Method: Likelihood-Preserving Regularization (LLDS)

To address LLD, the authors introduce LLDS, a highly targeted regularizer that penalizes reductions in trajectory likelihood only when they occur, and only on responsible tokens. The regularization is executed on two layers:

Token-Level Selectivity: Penalization is imposed only on tokens whose likelihood has decreased.
Response-Level Gating: Regularization is applied exclusively to trajectories whose total likelihood has declined.

A further variant, LLDS-MA, excludes answer tokens from regularization to incentivize deeper tool-use by not constraining final answer generation. The overall objective augments the standard GRPO loss with a weighted LLDS term.

This approach contrasts with prior, coarser forms of likelihood regularization by preventing only those updates that cause genuine harm to model likelihood, preserving desirable optimism in the rest of optimization while stably deterring the LLD spiral.

Empirical Validation: Stability and Substantial Performance Gains

Comprehensive experimentation across seven open-domain and multi-hop QA datasets, using Qwen2.5-3B and Qwen2.5-7B model families (Base and Instruct variants), substantiates both the prevalence of the LLD failure mode and the effectiveness of the LLDS regularizer.

Key numerical results:

Qwen2.5-3B-Base (NQ+Hotpot setting): Applying LLDS-MA yields a +37.8% relative EM gain over vanilla GRPO.
Qwen2.5-7B-Base (NQ+Hotpot setting): LLDS raises average EM from 0.350 to 0.462 (+32.0% improvement).
Strong performance gains are consistent across both general (single-hop) and complex multi-hop QA tasks, outstripping comparably sized PPO-trained baselines as well as other retrieval-augmented and supervised, instruction-tuned approaches.

The presence and prevention of LLD were validated by direct measurements: likelihood and entropy dynamics, gradient norms, reward curves, and analysis of per-sample likelihood changes during policy evolution. LLDS effectively quashes gradient explosion, maintains monotonic reward improvement, and encourages deeper multi-step reasoning when configured to do so.

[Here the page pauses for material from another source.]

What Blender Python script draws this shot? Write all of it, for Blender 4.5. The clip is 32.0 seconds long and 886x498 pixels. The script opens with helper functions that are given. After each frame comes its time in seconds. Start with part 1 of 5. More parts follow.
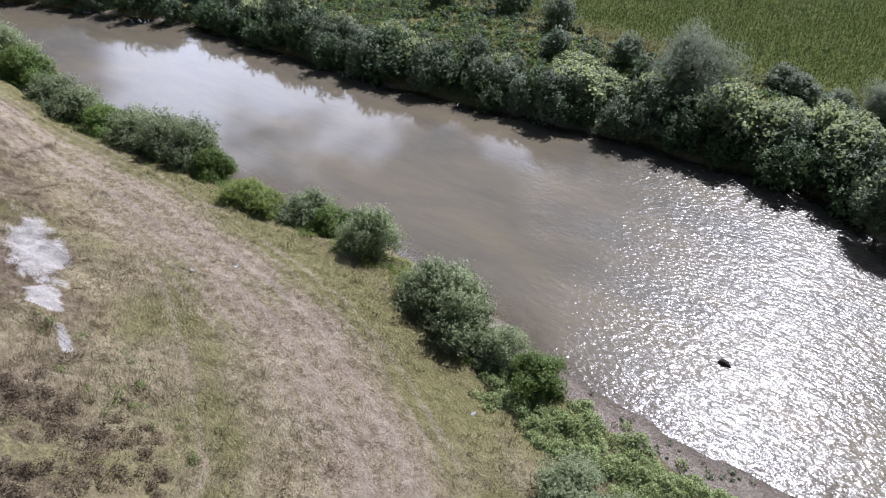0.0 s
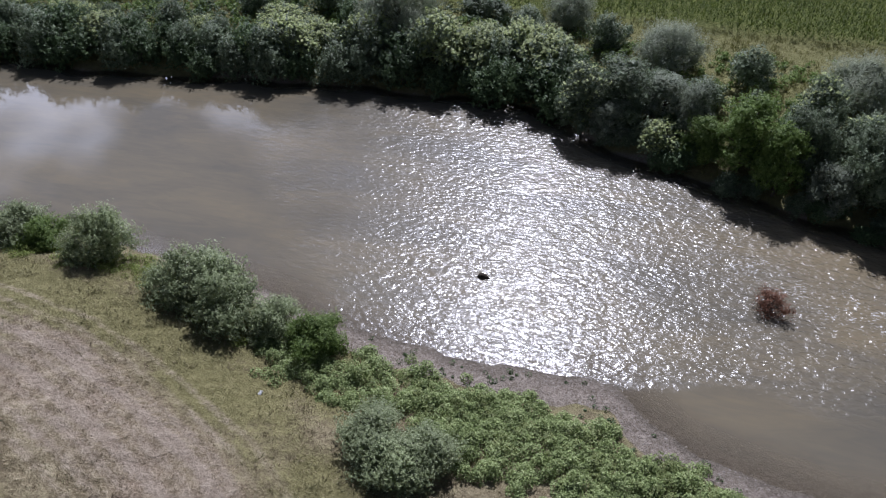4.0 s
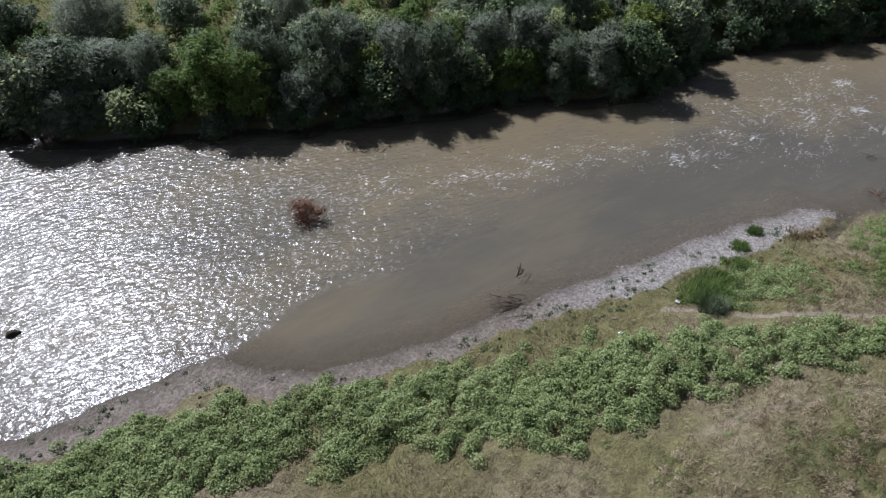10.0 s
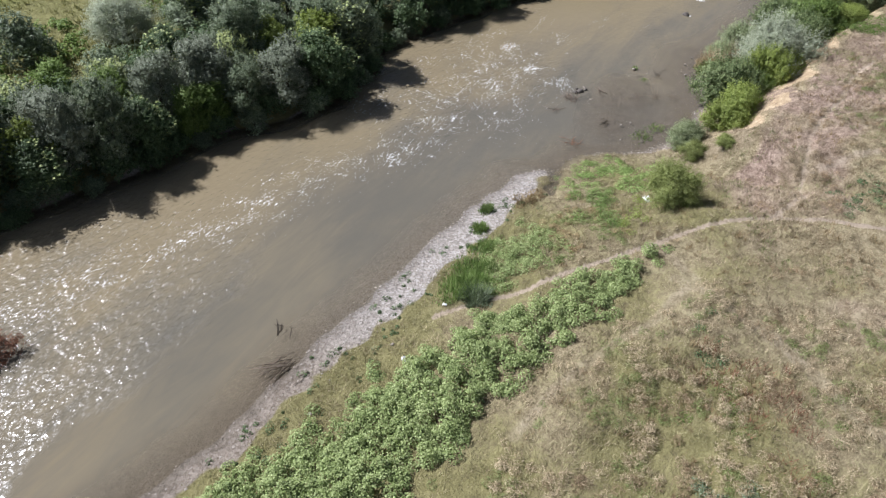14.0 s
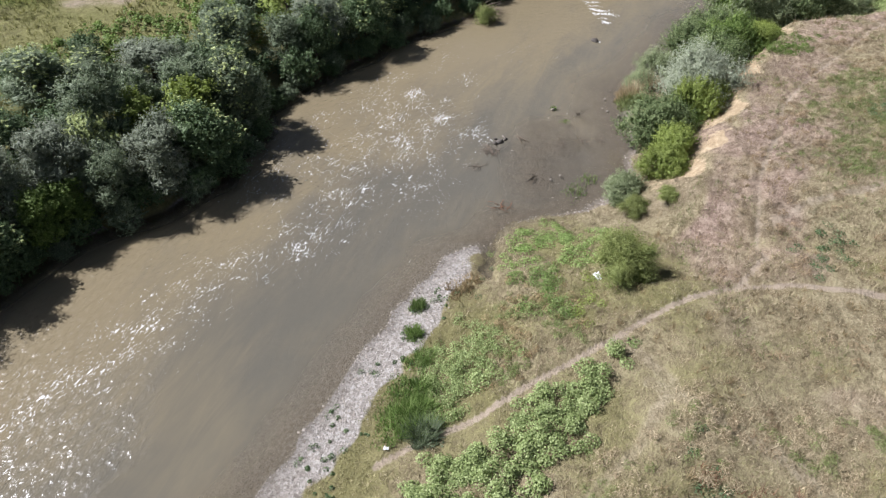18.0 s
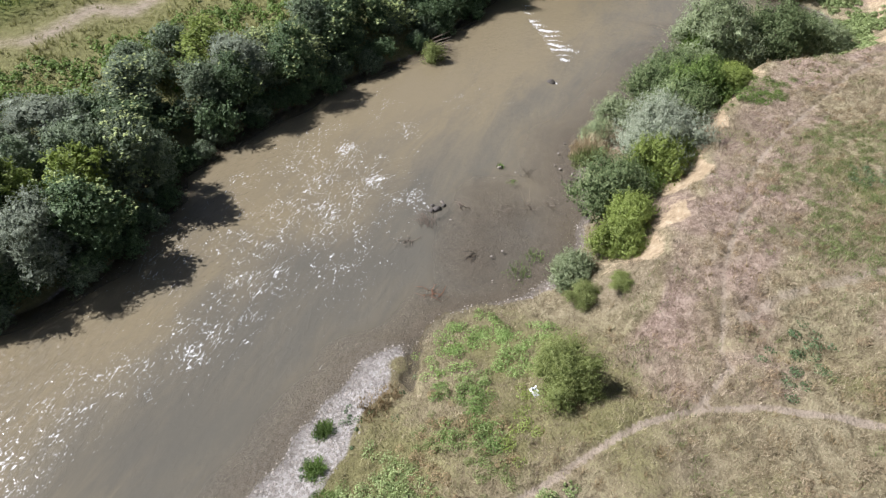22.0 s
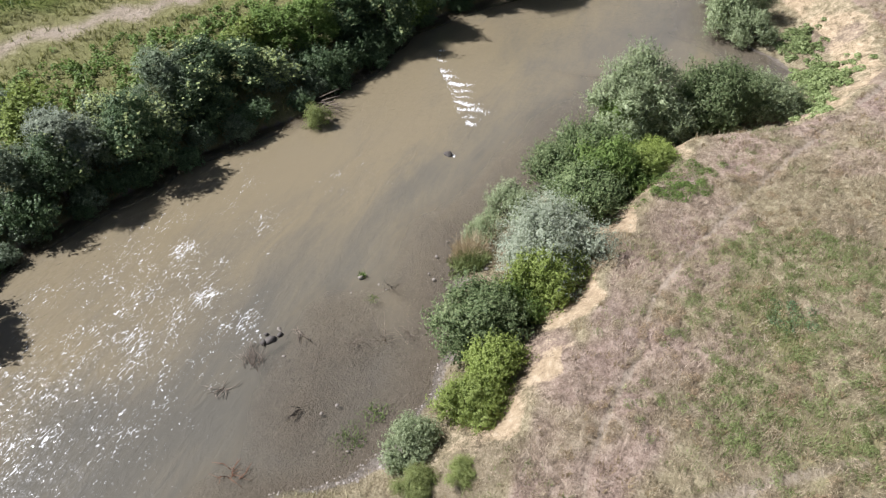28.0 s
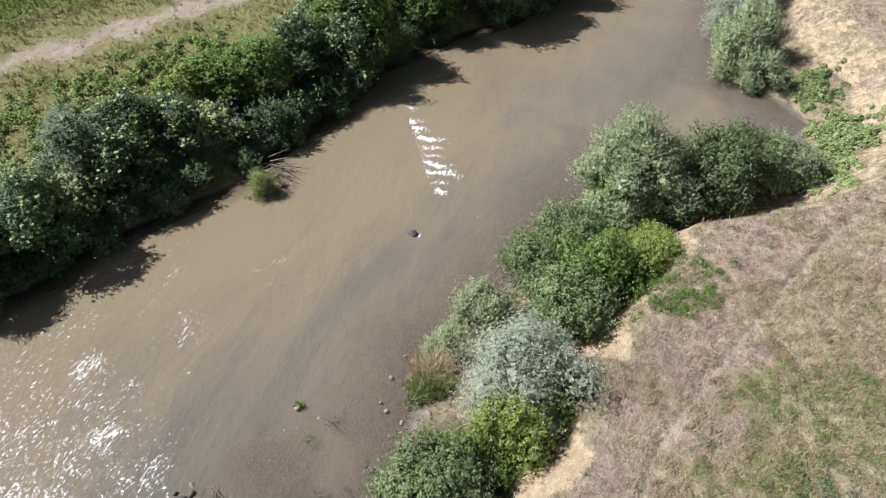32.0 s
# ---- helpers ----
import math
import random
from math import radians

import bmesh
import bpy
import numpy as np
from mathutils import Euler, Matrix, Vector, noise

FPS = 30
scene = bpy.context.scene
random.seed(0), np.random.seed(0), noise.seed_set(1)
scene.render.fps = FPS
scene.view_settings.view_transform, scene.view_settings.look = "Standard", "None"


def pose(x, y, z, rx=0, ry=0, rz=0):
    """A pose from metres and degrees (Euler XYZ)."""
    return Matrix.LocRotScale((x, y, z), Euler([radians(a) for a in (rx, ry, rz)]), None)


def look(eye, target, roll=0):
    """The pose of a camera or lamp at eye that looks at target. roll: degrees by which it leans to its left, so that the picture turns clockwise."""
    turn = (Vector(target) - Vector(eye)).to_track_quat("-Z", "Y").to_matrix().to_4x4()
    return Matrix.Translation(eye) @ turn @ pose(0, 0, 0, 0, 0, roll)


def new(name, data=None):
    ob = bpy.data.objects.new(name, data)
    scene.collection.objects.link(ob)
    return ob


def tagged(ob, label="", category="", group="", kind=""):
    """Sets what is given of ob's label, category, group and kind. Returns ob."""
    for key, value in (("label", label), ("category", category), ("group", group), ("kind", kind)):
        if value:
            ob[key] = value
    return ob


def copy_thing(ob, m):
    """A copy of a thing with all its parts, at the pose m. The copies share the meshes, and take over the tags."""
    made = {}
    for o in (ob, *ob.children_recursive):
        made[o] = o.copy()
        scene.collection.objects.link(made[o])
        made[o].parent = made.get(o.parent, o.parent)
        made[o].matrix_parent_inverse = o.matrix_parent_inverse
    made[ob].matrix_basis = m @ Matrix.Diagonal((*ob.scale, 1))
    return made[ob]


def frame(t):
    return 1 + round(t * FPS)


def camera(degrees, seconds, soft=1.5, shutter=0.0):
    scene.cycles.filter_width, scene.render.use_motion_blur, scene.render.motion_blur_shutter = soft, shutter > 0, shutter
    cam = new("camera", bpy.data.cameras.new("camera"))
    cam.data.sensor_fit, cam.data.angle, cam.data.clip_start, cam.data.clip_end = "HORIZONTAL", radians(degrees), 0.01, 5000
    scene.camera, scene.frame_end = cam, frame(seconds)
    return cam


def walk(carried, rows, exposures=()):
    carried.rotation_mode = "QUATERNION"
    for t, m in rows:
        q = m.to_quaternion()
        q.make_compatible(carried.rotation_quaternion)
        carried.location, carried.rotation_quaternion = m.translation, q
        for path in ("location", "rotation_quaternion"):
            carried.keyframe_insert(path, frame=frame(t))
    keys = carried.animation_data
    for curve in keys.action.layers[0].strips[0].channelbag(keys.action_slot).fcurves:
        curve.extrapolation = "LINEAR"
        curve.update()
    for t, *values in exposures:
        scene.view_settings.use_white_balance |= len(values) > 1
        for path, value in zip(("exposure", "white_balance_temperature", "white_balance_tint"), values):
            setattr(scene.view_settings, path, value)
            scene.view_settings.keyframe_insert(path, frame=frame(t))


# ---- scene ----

Theoretical and Practical Implications

The identification of LLD as a primary bottleneck in GRPO-driven TIRL is theoretically significant. It motivates the need for direct control over token-level likelihoods—not just reward improvement or value estimation—especially in contexts involving multi-turn tool use and highly entangled trajectories. The findings suggest that value-free, group-relative RL methods require explicit stabilization techniques when deployed in realistic, agentic LLM settings.

Practically, LLDS is simple to implement, model-agnostic, and introduces minimal interference with standard optimization. The results indicate that RL-based training for tool-integrated LLMs is broadly viable and can yield robust, efficient multi-step reasoning when stabilized by trajectory-level likelihood monitoring and control.

Future Directions

This analysis opens several lines of research:

Generalizing LLDS across other value-free RL frameworks and with more complex, hierarchical tool-use agents.
Adaptive regularization scaling and structurally-aware penalty design for diverse reasoning tasks (e.g., program synthesis, multimodal agent environments).
Theoretical convergence analysis of likelihood-regularized RL, especially in the high-gradient, low-likelihood regime characteristic of agentic LLMs.
Integrating likelihood-monitoring diagnostics into standard RL benchmarks to uncover LLD-like instabilities in other domains.

Conclusion

The study provides a rigorous account of training instability in tool-integrated GRPO-based RL, attributing the principal failure mode to Lazy Likelihood Displacement and the resultant death spiral. The proposed LLDS regularization robustly mitigates this instability, yielding substantial empirical gains in open-domain and multi-hop question answering tasks. Control of trajectory-level likelihood emerges as a key ingredient for stable and scalable RL optimization in agentic, tool-augmented LLMs, pointing toward a new direction for robust and reliable reinforcement learning grounded in likelihood dynamics.